The most obvious examples of this are the collaborative filtering algorithms on Amazon that serve you recommended items. And there’s Google, learning all about you (maybe too much) from your search habits. One of my favorites is Farecast.com, which uses historical price information and other market indicators to determine if the current price for an airline ticket is a good buy or if the price is trending down, and you should wait. I try to be as efficient as possible with my spending , i.e. cheap, so a site like Farecast let’s me rest easy when I purchase an airline ticket.

To me there are benefits to this line of thinking beyond getting consumer-purchasing recommendations. I can envision an online experience that is tailored to my interests, not just on a specific site, but across all online content. News sites that show me recommended stories based on my previous reading habits so I don’t have to dig through content that is of no interest to me. Or having a search engine that understands context based questions rather then just matching keywords…dreams of the semantic web?
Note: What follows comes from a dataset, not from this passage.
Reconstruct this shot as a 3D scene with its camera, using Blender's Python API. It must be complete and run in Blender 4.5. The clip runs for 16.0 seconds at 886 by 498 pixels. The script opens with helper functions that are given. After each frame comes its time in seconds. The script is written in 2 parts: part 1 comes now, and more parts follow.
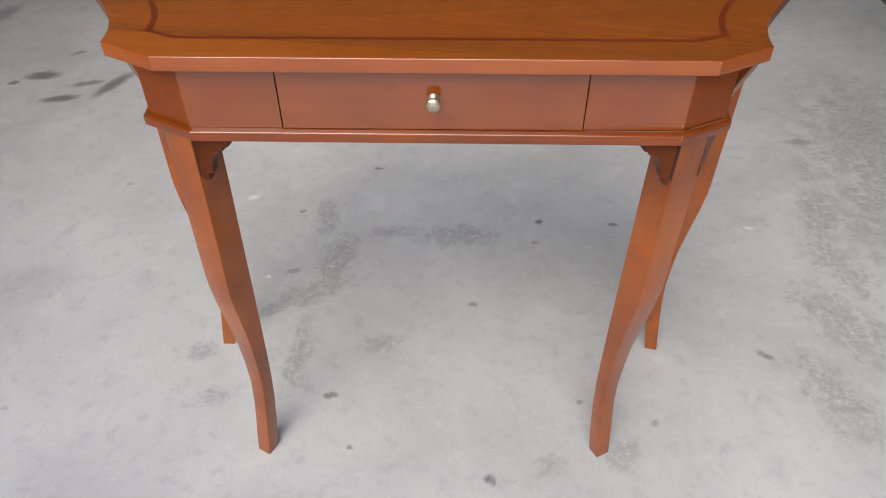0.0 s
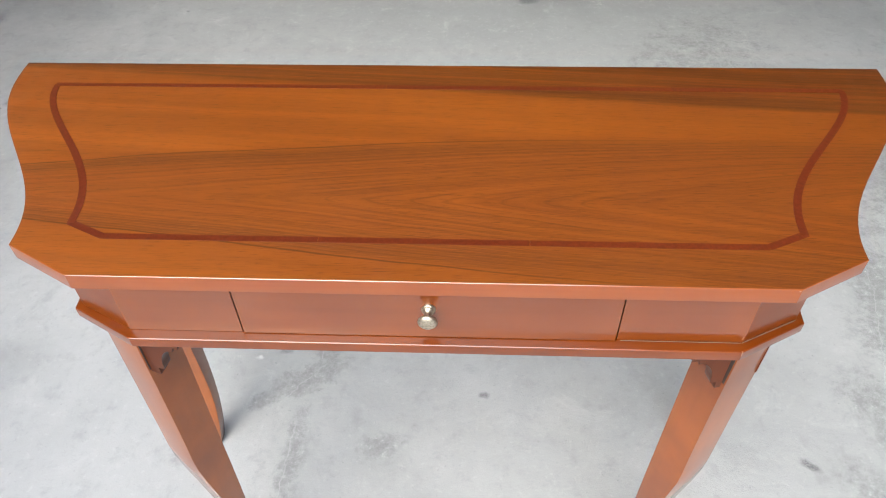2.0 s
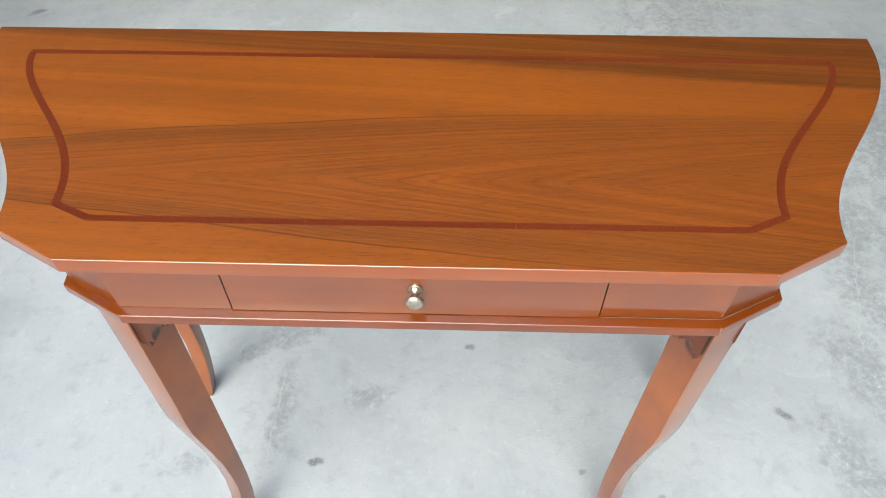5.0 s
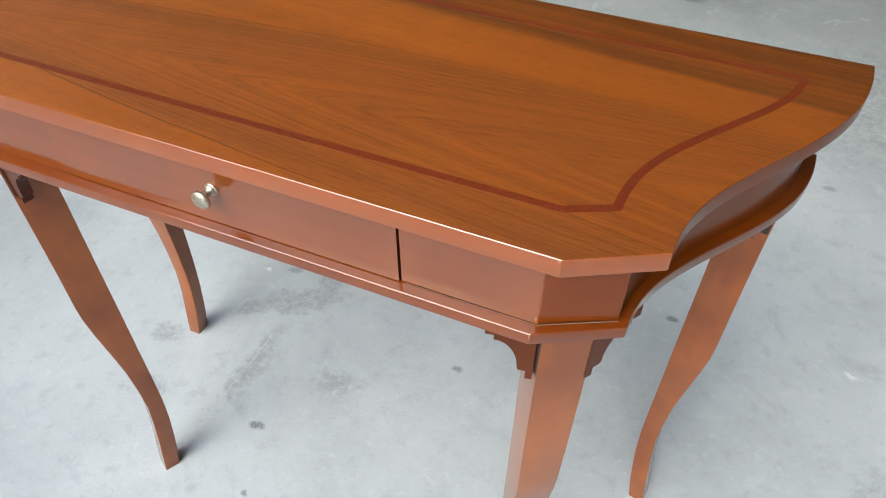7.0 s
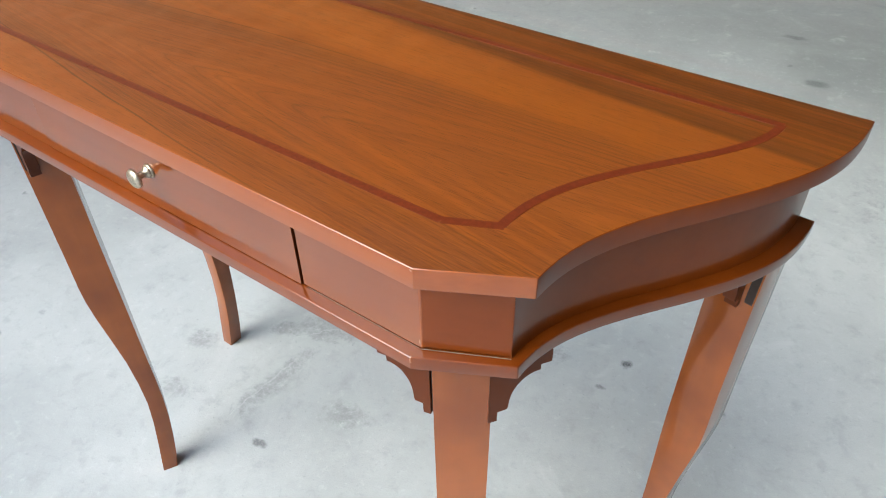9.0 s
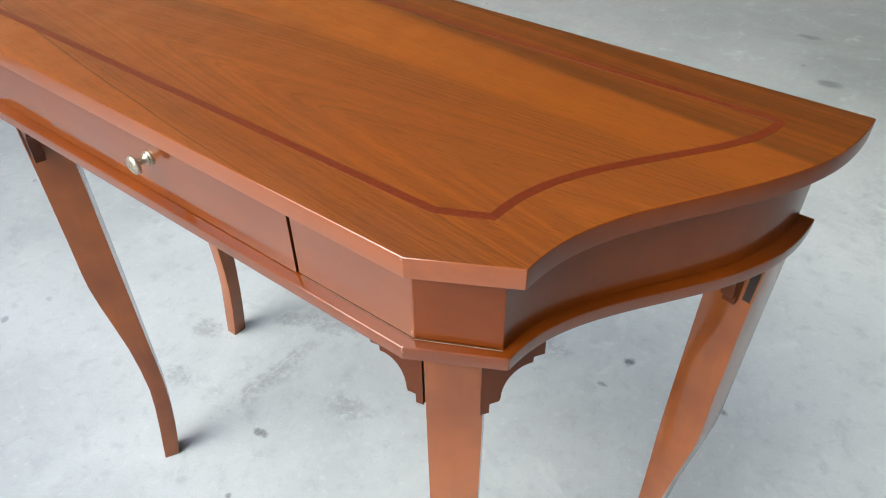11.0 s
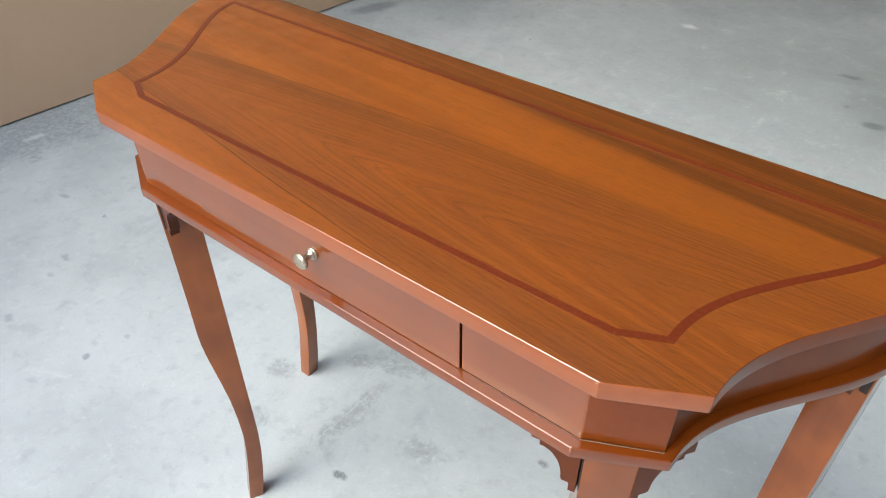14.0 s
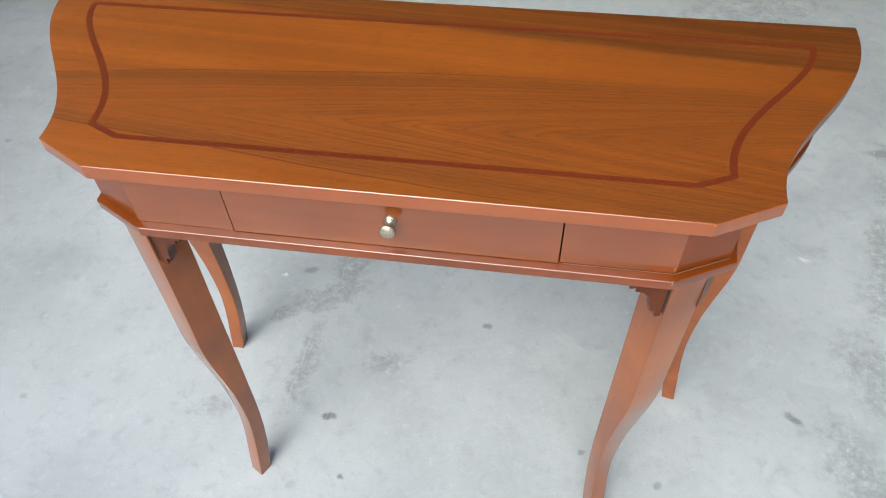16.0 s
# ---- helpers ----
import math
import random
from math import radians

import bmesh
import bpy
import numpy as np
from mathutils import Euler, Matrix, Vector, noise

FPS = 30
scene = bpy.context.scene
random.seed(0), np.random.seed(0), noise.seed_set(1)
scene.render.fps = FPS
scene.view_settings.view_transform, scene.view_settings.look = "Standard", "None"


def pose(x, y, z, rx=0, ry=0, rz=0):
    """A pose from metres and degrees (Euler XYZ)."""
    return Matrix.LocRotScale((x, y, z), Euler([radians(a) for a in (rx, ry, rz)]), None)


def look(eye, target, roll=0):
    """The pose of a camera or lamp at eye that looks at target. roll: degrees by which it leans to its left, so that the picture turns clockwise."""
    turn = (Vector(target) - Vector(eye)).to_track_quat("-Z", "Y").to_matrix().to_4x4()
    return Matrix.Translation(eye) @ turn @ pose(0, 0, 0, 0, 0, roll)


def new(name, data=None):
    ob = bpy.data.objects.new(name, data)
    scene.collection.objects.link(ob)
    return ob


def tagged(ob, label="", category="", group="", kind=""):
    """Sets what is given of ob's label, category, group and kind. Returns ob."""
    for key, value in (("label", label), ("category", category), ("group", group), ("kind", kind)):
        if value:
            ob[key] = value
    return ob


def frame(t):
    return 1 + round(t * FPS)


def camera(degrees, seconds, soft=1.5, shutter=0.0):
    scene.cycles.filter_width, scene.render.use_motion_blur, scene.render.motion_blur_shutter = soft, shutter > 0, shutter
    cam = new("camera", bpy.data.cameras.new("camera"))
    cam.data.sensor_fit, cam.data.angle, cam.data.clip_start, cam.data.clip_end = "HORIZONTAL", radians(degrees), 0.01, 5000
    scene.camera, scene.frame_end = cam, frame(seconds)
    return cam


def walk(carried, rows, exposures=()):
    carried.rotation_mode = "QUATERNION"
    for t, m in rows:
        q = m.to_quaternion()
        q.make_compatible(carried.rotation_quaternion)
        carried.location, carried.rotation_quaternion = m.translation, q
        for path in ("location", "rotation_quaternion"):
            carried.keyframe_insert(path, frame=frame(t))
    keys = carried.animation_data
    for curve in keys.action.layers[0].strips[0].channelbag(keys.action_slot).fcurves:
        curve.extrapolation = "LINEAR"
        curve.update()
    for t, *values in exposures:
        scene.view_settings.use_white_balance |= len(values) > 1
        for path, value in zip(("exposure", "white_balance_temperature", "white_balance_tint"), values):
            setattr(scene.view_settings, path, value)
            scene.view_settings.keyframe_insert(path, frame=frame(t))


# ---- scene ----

Maybe, but as we become more networked and connected as a society the pool of information will be even more overwhelming.
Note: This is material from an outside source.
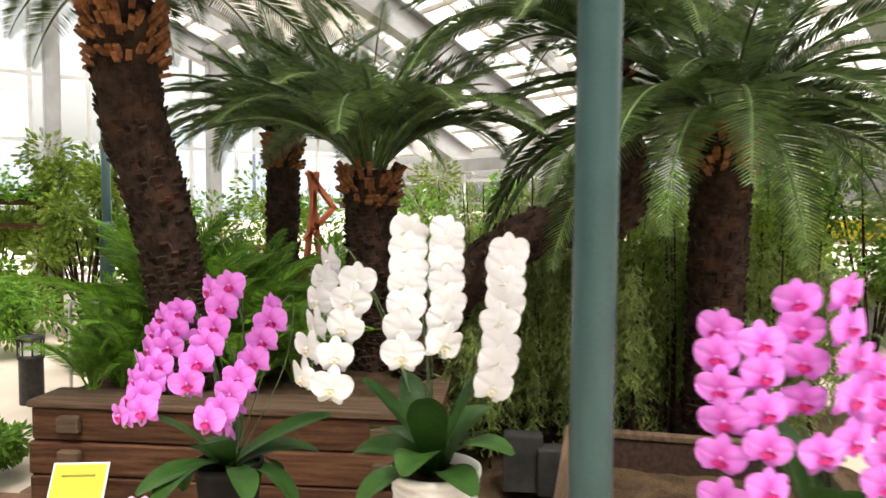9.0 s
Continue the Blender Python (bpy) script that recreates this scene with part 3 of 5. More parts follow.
far_soil = Geo()
far_soil.grid([[(3.9 + 1.75 * i / 20 + 0.15 * math.sin(j), 3.3 + 4.2 * j / 20, 0.012 + 0.01 * noise.noise((i, j, 5))) for j in range(21)] for i in range(21)])
far_soil.grid([[(5.55 + 1.5 * i / 12 + 0.1 * math.sin(j * 1.7), 3.7 + 4.4 * j / 16, 0.010 + 0.01 * noise.noise((i, j, 7))) for j in range(17)] for i in range(13)])
tagged(part("shrub_soil", far_soil, SOIL), "brown soil under the feathery bushes", "soil", kind="stuff")

# clods and pebbles on the soil
clod = Geo()
for k in range(420):
    u, v = rnd.uniform(-0.4, 2.5), rnd.uniform(-1.5, -0.22)
    p = BED @ Vector((u, v, 0.022))
    r = rnd.uniform(0.004, 0.012)
    clod.ball(p, (r, r * rnd.uniform(0.7, 1.2), r * 0.7), seg=6, rings=4)
tagged(part("soil_clods", clod, SOIL), "small clods and grit lying on the soil", "grit", kind="stuff")

# dark planter box with soil
P0, PU, PV = Vector((3.86, 3.94, 0)), Vector((-0.76, -0.65, 0)), Vector((0.65, -0.76, 0))
BOX = Matrix.Translation(P0) @ Matrix(((PU.x, PV.x, 0, 0), (PU.y, PV.y, 0, 0), (0, 0, 1, 0), (0, 0, 0, 1)))
box = thing("planter_box", "dark brown wooden planter box with a grey worn rim", "planter", m=BOX)
QL, QD = 0.98, 1.05
for a, b in (((0, 0, 0.03), (QL, 0.035, 0.47)), ((0, QD - 0.035, 0.03), (QL, QD, 0.47)), ((0.0, 0.035, 0.03), (0.035, QD - 0.035, 0.47)), ((QL - 0.035, 0.035, 0.03), (QL, QD - 0.035, 0.47))):
    part("side_board", Geo().box(a, b, soft=0.004), TIMBER_DARK, box, smooth=False)
for a, b in (((-0.014, -0.014, 0.472), (QL + 0.014, 0.045, 0.5)), ((-0.014, QD - 0.045, 0.472), (QL + 0.014, QD + 0.014, 0.5)), ((-0.014, 0.047, 0.472), (0.045, QD - 0.047, 0.5)), ((QL - 0.045, 0.047, 0.472), (QL + 0.014, QD - 0.047, 0.5))):
    part("rim_board", Geo().box(a, b, soft=0.004), TIMBER_TOP, box, "grey worn rim board", smooth=False)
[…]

So while Amazon learns more as you interact on their site, what is it learning about all those others sites you browse? Nothing. Amazon has no access to your shopping habits off their site.

For me this idea of decentralized and disparate data aggregation and management is one of the major questions moving forward. Every time we use the Internet we leave huge amounts of fractured data in our wake.

How can that data be synthesized and analyzed to make the Internet smarter and my time online more efficient?